## start Data segment
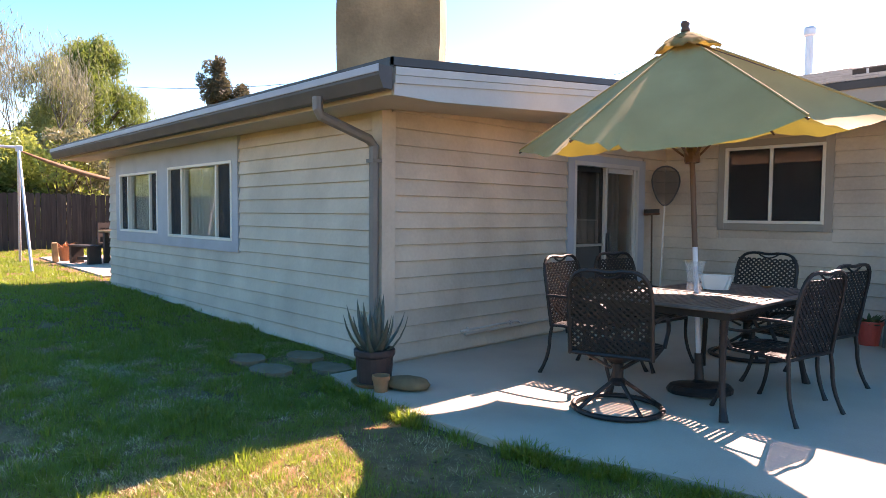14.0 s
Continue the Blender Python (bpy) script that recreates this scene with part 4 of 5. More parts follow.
# pipe and hose loop on the wing wall
t = thing("water_pipe", "cream painted water pipe along the foot of the wing wall", "pipe", pose(0.05, 0, 0))
bm = bmesh.new()
tube(bm, [(0, 1.0, 0.165), (0, 1.7, 0.17), (0, 2.42, 0.18)], 0.016, 8)
part("pipe", bm, SOFFIT, t)
t = thing("hose_loop", "short black hose hanging in a loop from a tap", "hose", pose(0.06, 2.46, 0))
bm = bmesh.new()
tube(bm, [(0.0, -0.03, 0.22), (0.03, -0.03, 0.3)] + arc((0.04, -0.02, 0.35), (0.05, 0.02, 0.62), (0.05, 0.1, 0.5), 8) + arc((0.05, 0.12, 0.46), (0.05, 0.1, 0.25), (0.05, -0.04, 0.27), 8) + arc((0.06, -0.02, 0.28), (0.06, 0.08, 0.2), (0.06, 0.14, 0.0), 6), 0.012, 7)
part("hose", bm, BLACKPLASTIC, t, smooth=True)
part("tap", boxes((-0.01, 0.05, -0.05, -0.015, 0.2, 0.25), bevel=0.006), GALV, t)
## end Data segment
▸ Task requirements
Copy out the data above exactly, except the pictures.

▸ Written response
14.0 s
Continue the Blender Python (bpy) script that recreates this scene with part 4 of 5. More parts follow.
# pipe and hose loop on the wing wall
t = thing("water_pipe", "cream painted water pipe along the foot of the wing wall", "pipe", pose(0.05, 0, 0))
bm = bmesh.new()
tube(bm, [(0, 1.0, 0.165), (0, 1.7, 0.17), (0, 2.42, 0.18)], 0.016, 8)
part("pipe", bm, SOFFIT, t)
t = thing("hose_loop", "short black hose hanging in a loop from a tap", "hose", pose(0.06, 2.46, 0))
bm = bmesh.new()
tube(bm, [(0.0, -0.03, 0.22), (0.03, -0.03, 0.3)] + arc((0.04, -0.02, 0.35), (0.05, 0.02, 0.62), (0.05, 0.1, 0.5), 8) + arc((0.05, 0.12, 0.46), (0.05, 0.1, 0.25), (0.05, -0.04, 0.27), 8) + arc((0.06, -0.02, 0.28), (0.06, 0.08, 0.2), (0.06, 0.14, 0.0), 6), 0.012, 7)
part("hose", bm, BLACKPLASTIC, t, smooth=True)
part("tap", boxes((-0.01, 0.05, -0.05, -0.015, 0.2, 0.25), bevel=0.006), GALV, t)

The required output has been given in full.